--- Begin DATA EXTRACT ---

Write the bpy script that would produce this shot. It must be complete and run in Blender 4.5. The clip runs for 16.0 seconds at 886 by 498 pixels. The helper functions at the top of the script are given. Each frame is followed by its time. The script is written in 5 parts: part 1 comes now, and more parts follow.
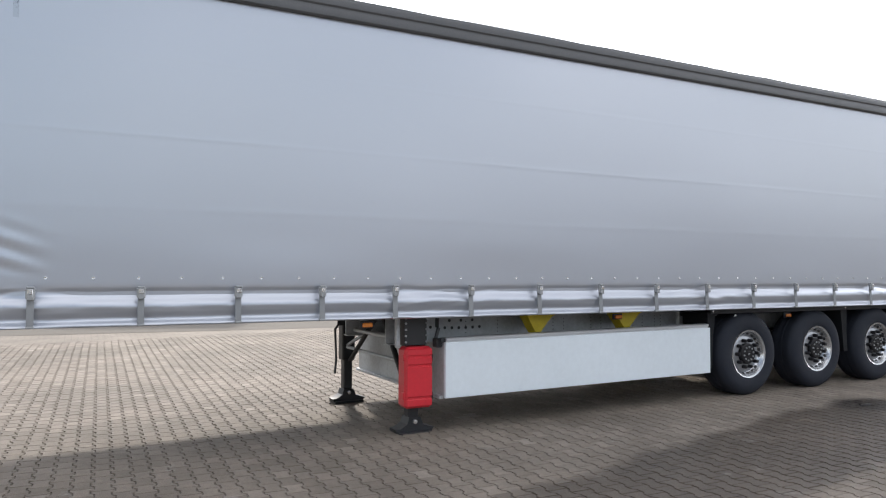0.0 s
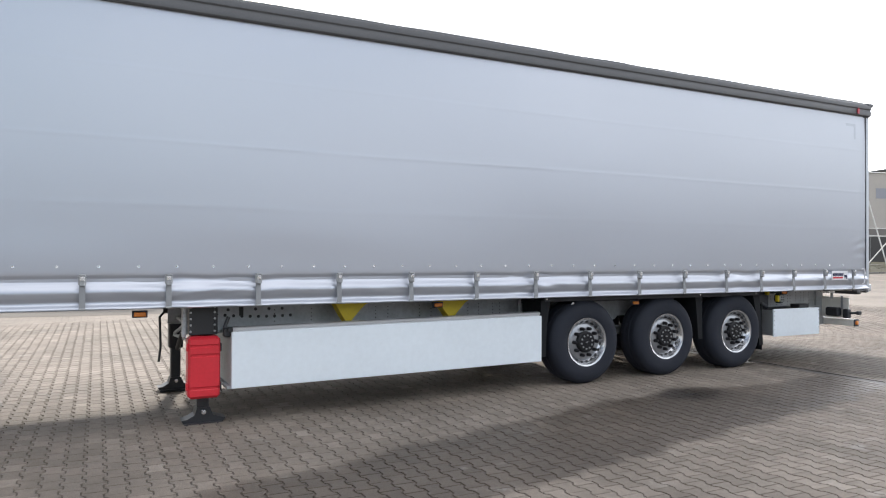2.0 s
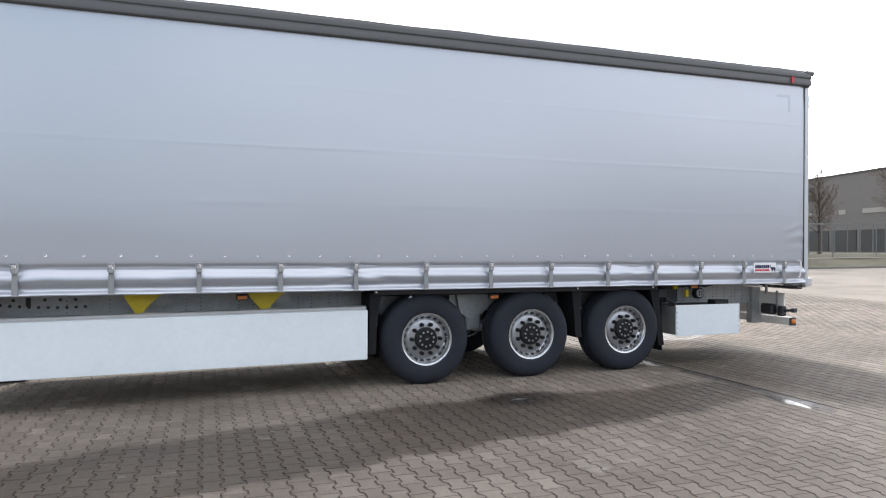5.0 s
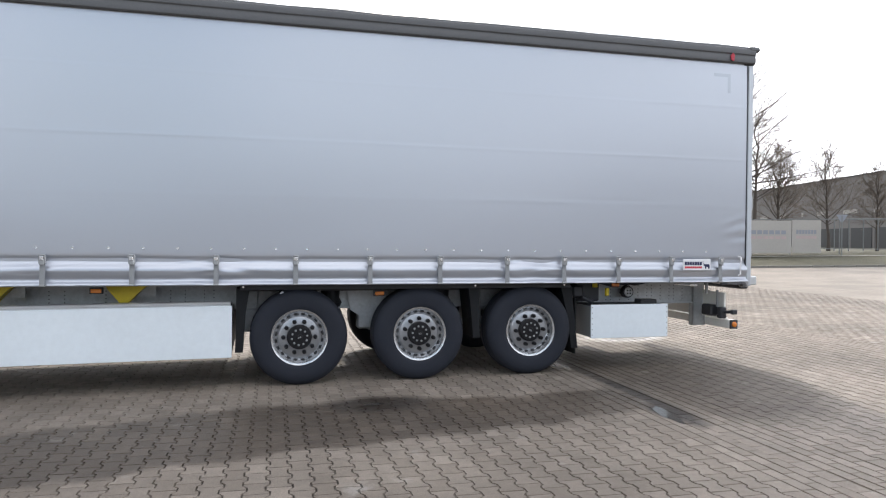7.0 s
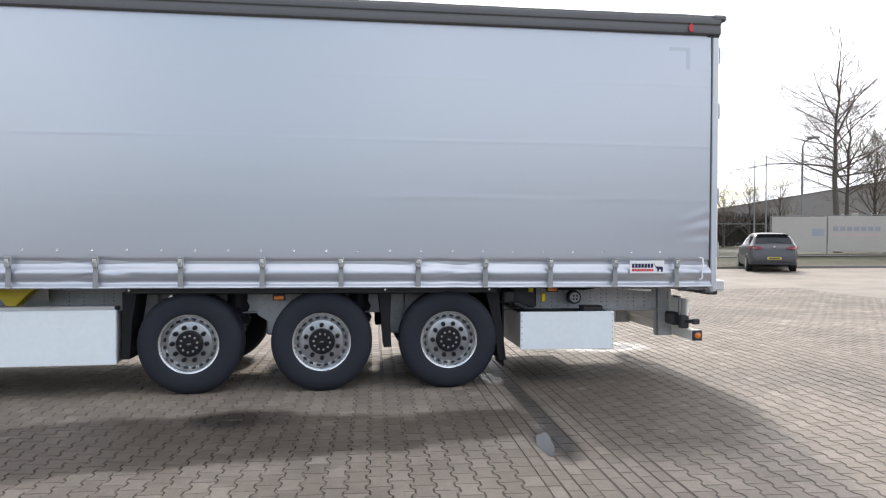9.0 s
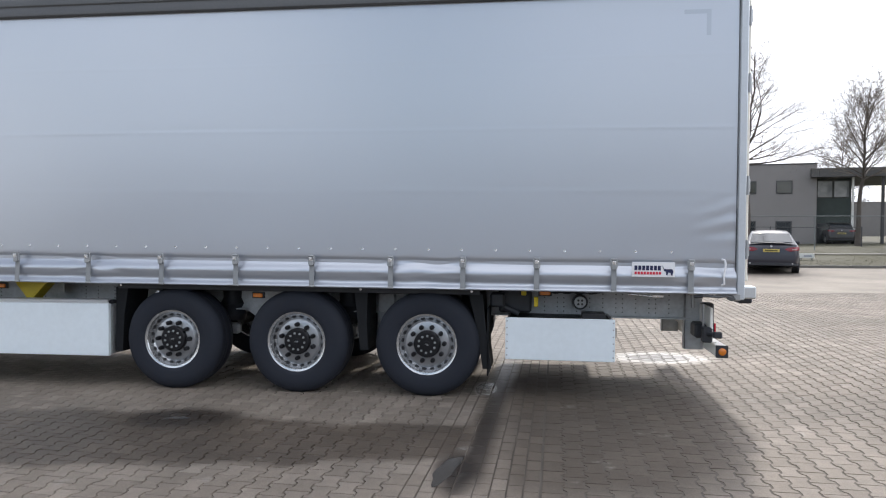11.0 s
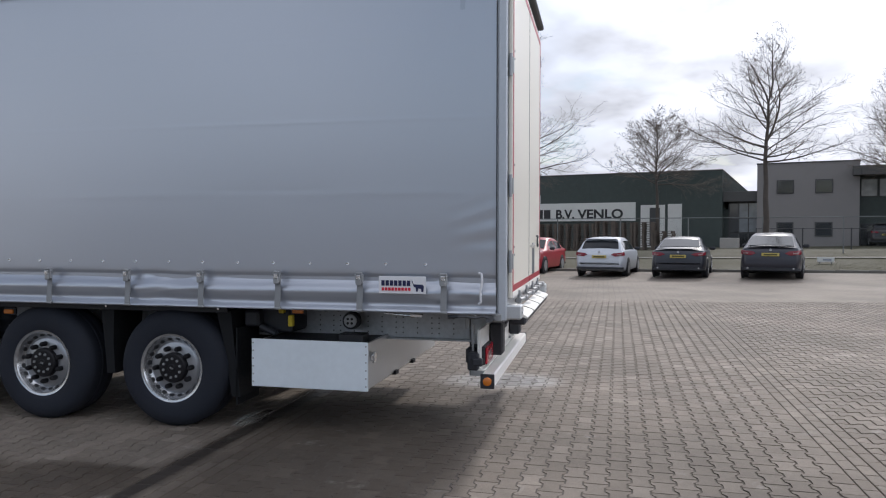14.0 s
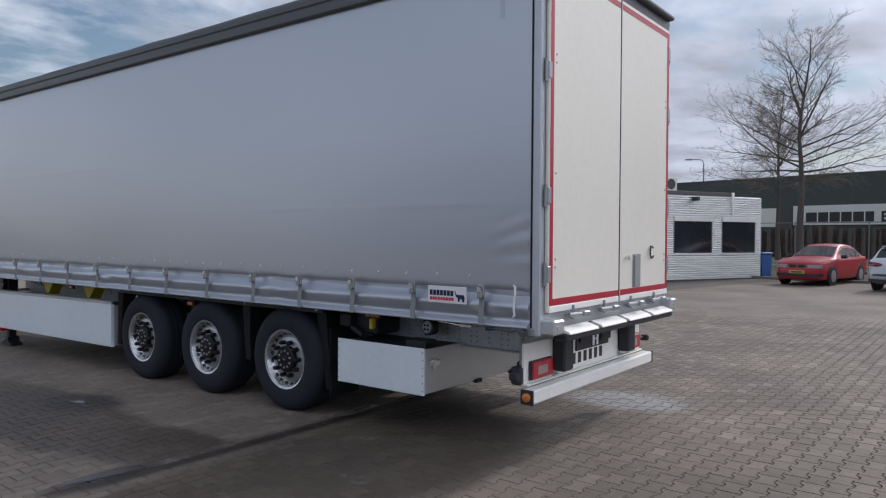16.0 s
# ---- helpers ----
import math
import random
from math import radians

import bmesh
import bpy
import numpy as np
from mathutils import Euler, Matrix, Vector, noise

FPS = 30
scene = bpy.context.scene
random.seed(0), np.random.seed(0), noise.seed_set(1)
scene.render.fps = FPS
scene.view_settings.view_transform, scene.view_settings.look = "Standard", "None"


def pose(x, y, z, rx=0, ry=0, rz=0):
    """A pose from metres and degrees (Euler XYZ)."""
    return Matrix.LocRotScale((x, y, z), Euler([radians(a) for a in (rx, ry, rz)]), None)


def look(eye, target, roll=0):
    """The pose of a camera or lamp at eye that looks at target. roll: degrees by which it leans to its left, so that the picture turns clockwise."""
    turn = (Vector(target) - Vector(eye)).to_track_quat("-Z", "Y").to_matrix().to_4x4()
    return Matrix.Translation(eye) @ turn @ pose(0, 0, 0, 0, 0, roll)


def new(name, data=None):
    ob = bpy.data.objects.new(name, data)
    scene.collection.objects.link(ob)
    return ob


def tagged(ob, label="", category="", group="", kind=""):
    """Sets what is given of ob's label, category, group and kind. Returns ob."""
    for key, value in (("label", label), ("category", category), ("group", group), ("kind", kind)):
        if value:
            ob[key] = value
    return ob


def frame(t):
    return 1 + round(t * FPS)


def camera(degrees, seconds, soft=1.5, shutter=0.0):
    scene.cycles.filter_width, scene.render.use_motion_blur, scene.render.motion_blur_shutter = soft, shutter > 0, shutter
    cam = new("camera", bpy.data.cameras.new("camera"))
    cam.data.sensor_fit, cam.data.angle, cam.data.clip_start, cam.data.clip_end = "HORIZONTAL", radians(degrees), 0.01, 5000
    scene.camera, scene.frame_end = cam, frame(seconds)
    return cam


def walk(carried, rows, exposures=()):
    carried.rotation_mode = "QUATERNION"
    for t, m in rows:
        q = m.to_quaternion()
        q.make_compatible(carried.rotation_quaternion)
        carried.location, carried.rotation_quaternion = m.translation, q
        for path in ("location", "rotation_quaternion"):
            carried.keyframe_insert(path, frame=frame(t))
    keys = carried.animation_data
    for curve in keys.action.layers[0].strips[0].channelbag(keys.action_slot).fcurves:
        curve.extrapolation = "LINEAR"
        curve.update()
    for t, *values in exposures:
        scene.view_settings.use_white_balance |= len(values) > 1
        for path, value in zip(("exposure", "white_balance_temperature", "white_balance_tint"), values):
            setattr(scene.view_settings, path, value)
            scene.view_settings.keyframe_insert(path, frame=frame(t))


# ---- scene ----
cam = camera(64.0, 16.0, 1.15)
PATH = [
    (0, (-0.424, -0.143, 1.455), (0.488, 1.636, 1.527), 0.17),
    (0.5, (0.067, -0.302, 1.453), (1.001, 1.465, 1.524), 0.05),
    (1, (0.511, -0.581, 1.464), (1.385, 1.216, 1.532), -0.05),
    (1.5, (0.967, -0.741, 1.506), (1.804, 1.075, 1.548), 0.14),
    (2, (1.434, -0.926, 1.528), (2.351, 0.851, 1.548), 0.27),
    (2.5, (1.919, -1.086, 1.538), (2.814, 0.703, 1.538), 0.19),
    (3, (2.452, -1.196, 1.529), (3.319, 0.606, 1.532), 0.05),
    (3.5, (2.958, -1.317, 1.495), (3.772, 0.510, 1.504), -0.03),
    (4, (3.481, -1.355, 1.475), (4.247, 0.493, 1.479), 0.10),
    (4.2, (3.681, -1.396, 1.480), (4.437, 0.456, 1.484), -0.01),
    (6.3, (5.777, -1.703, 1.558), (6.316, 0.223, 1.534), 0.49),
    (6.5, (6.005, -1.699, 1.554), (6.535, 0.230, 1.532), 0.26),
    (7, (6.551, -1.657, 1.514), (7.060, 0.277, 1.493), 0.54),
    (7.5, (7.090, -1.594, 1.488), (7.534, 0.356, 1.473), 0.37),
    (8, (7.635, -1.514, 1.551), (7.981, 0.456, 1.517), 0.35),
    (8.5, (8.148, -1.433, 1.553), (8.451, 0.544, 1.525), 0.30),
    (9, (8.656, -1.325, 1.543), (8.899, 0.660, 1.516), 0.32),
    (9.2, (8.868, -1.294, 1.541), (9.101, 0.692, 1.512), 0.43),
    (11.3, (10.949, -0.625, 1.606), (10.631, 1.349, 1.556), 0.21),
    (11.5, (11.116, -0.531, 1.611), (10.787, 1.441, 1.564), 0.08),
    (12, (11.666, -0.283, 1.618), (11.322, 1.686, 1.570), -0.00),
    (12.5, (12.089, 0.025, 1.615), (11.741, 1.994, 1.568), 0.08),
    (13, (12.477, 0.231, 1.625), (12.125, 2.199, 1.578), 0.22),
    (13.5, (12.871, 0.398, 1.649), (12.509, 2.365, 1.605), 0.11),
    (14, (13.229, 0.561, 1.662), (12.794, 2.513, 1.619), 0.09),
    (14.5, (13.734, 0.700, 1.659), (12.988, 2.555, 1.614), 0.37),
    (15, (14.205, 0.878, 1.675), (13.295, 2.659, 1.630), 0.50),
    (15.5, (14.647, 1.120, 1.712), (13.599, 2.822, 1.667), 0.45),
    (16, (15.100, 1.376, 1.733), (13.889, 2.968, 1.695), 0.34),
]
EXPOSE = [(0.0, 0.32, 6700, 10), (2.0, 0.52, 6700, 10), (9.0, 0.54, 6650, 10), (11.5, 0.22, 6500, 10), (12.5, 0.06, 6500, 10), (13.2, -0.12, 6450, 10), (14.0, -0.42, 6330, 12),
          (14.6, -0.62, 6300, 12), (16.0, -0.70, 6180, 13)]
walk(cam, [(t, look(eye, target, roll)) for t, eye, target, roll in PATH], EXPOSE)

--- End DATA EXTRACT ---

» YOUR OBJECTIVE:
Quote the material word for word, dropping any images it holds.

» FINAL RESULT:
Write the bpy script that would produce this shot. It must be complete and run in Blender 4.5. The clip runs for 16.0 seconds at 886 by 498 pixels. The helper functions at the top of the script are given. Each frame is followed by its time. The script is written in 5 parts: part 1 comes now, and more parts follow.
0.0 s
2.0 s
5.0 s
7.0 s
9.0 s
11.0 s
14.0 s
16.0 s
# ---- helpers ----
import math
import random
from math import radians

import bmesh
import bpy
import numpy as np
from mathutils import Euler, Matrix, Vector, noise

FPS = 30
scene = bpy.context.scene
random.seed(0), np.random.seed(0), noise.seed_set(1)
scene.render.fps = FPS
scene.view_settings.view_transform, scene.view_settings.look = "Standard", "None"


def pose(x, y, z, rx=0, ry=0, rz=0):
    """A pose from metres and degrees (Euler XYZ)."""
    return Matrix.LocRotScale((x, y, z), Euler([radians(a) for a in (rx, ry, rz)]), None)


def look(eye, target, roll=0):
    """The pose of a camera or lamp at eye that looks at target. roll: degrees by which it leans to its left, so that the picture turns clockwise."""
    turn = (Vector(target) - Vector(eye)).to_track_quat("-Z", "Y").to_matrix().to_4x4()
    return Matrix.Translation(eye) @ turn @ pose(0, 0, 0, 0, 0, roll)


def new(name, data=None):
    ob = bpy.data.objects.new(name, data)
    scene.collection.objects.link(ob)
    return ob


def tagged(ob, label="", category="", group="", kind=""):
    """Sets what is given of ob's label, category, group and kind. Returns ob."""
    for key, value in (("label", label), ("category", category), ("group", group), ("kind", kind)):
        if value:
            ob[key] = value
    return ob


def frame(t):
    return 1 + round(t * FPS)


def camera(degrees, seconds, soft=1.5, shutter=0.0):
    scene.cycles.filter_width, scene.render.use_motion_blur, scene.render.motion_blur_shutter = soft, shutter > 0, shutter
    cam = new("camera", bpy.data.cameras.new("camera"))
    cam.data.sensor_fit, cam.data.angle, cam.data.clip_start, cam.data.clip_end = "HORIZONTAL", radians(degrees), 0.01, 5000
    scene.camera, scene.frame_end = cam, frame(seconds)
    return cam


def walk(carried, rows, exposures=()):
    carried.rotation_mode = "QUATERNION"
    for t, m in rows:
        q = m.to_quaternion()
        q.make_compatible(carried.rotation_quaternion)
        carried.location, carried.rotation_quaternion = m.translation, q
        for path in ("location", "rotation_quaternion"):
            carried.keyframe_insert(path, frame=frame(t))
    keys = carried.animation_data
    for curve in keys.action.layers[0].strips[0].channelbag(keys.action_slot).fcurves:
        curve.extrapolation = "LINEAR"
        curve.update()
    for t, *values in exposures:
        scene.view_settings.use_white_balance |= len(values) > 1
        for path, value in zip(("exposure", "white_balance_temperature", "white_balance_tint"), values):
            setattr(scene.view_settings, path, value)
            scene.view_settings.keyframe_insert(path, frame=frame(t))


# ---- scene ----
cam = camera(64.0, 16.0, 1.15)
PATH = [
    (0, (-0.424, -0.143, 1.455), (0.488, 1.636, 1.527), 0.17),
    (0.5, (0.067, -0.302, 1.453), (1.001, 1.465, 1.524), 0.05),
    (1, (0.511, -0.581, 1.464), (1.385, 1.216, 1.532), -0.05),
    (1.5, (0.967, -0.741, 1.506), (1.804, 1.075, 1.548), 0.14),
    (2, (1.434, -0.926, 1.528), (2.351, 0.851, 1.548), 0.27),
    (2.5, (1.919, -1.086, 1.538), (2.814, 0.703, 1.538), 0.19),
    (3, (2.452, -1.196, 1.529), (3.319, 0.606, 1.532), 0.05),
    (3.5, (2.958, -1.317, 1.495), (3.772, 0.510, 1.504), -0.03),
    (4, (3.481, -1.355, 1.475), (4.247, 0.493, 1.479), 0.10),
    (4.2, (3.681, -1.396, 1.480), (4.437, 0.456, 1.484), -0.01),
    (6.3, (5.777, -1.703, 1.558), (6.316, 0.223, 1.534), 0.49),
    (6.5, (6.005, -1.699, 1.554), (6.535, 0.230, 1.532), 0.26),
    (7, (6.551, -1.657, 1.514), (7.060, 0.277, 1.493), 0.54),
    (7.5, (7.090, -1.594, 1.488), (7.534, 0.356, 1.473), 0.37),
    (8, (7.635, -1.514, 1.551), (7.981, 0.456, 1.517), 0.35),
    (8.5, (8.148, -1.433, 1.553), (8.451, 0.544, 1.525), 0.30),
    (9, (8.656, -1.325, 1.543), (8.899, 0.660, 1.516), 0.32),
    (9.2, (8.868, -1.294, 1.541), (9.101, 0.692, 1.512), 0.43),
    (11.3, (10.949, -0.625, 1.606), (10.631, 1.349, 1.556), 0.21),
    (11.5, (11.116, -0.531, 1.611), (10.787, 1.441, 1.564), 0.08),
    (12, (11.666, -0.283, 1.618), (11.322, 1.686, 1.570), -0.00),
    (12.5, (12.089, 0.025, 1.615), (11.741, 1.994, 1.568), 0.08),
    (13, (12.477, 0.231, 1.625), (12.125, 2.199, 1.578), 0.22),
    (13.5, (12.871, 0.398, 1.649), (12.509, 2.365, 1.605), 0.11),
    (14, (13.229, 0.561, 1.662), (12.794, 2.513, 1.619), 0.09),
    (14.5, (13.734, 0.700, 1.659), (12.988, 2.555, 1.614), 0.37),
    (15, (14.205, 0.878, 1.675), (13.295, 2.659, 1.630), 0.50),
    (15.5, (14.647, 1.120, 1.712), (13.599, 2.822, 1.667), 0.45),
    (16, (15.100, 1.376, 1.733), (13.889, 2.968, 1.695), 0.34),
]
EXPOSE = [(0.0, 0.32, 6700, 10), (2.0, 0.52, 6700, 10), (9.0, 0.54, 6650, 10), (11.5, 0.22, 6500, 10), (12.5, 0.06, 6500, 10), (13.2, -0.12, 6450, 10), (14.0, -0.42, 6330, 12),
          (14.6, -0.62, 6300, 12), (16.0, -0.70, 6180, 13)]
walk(cam, [(t, look(eye, target, roll)) for t, eye, target, roll in PATH], EXPOSE)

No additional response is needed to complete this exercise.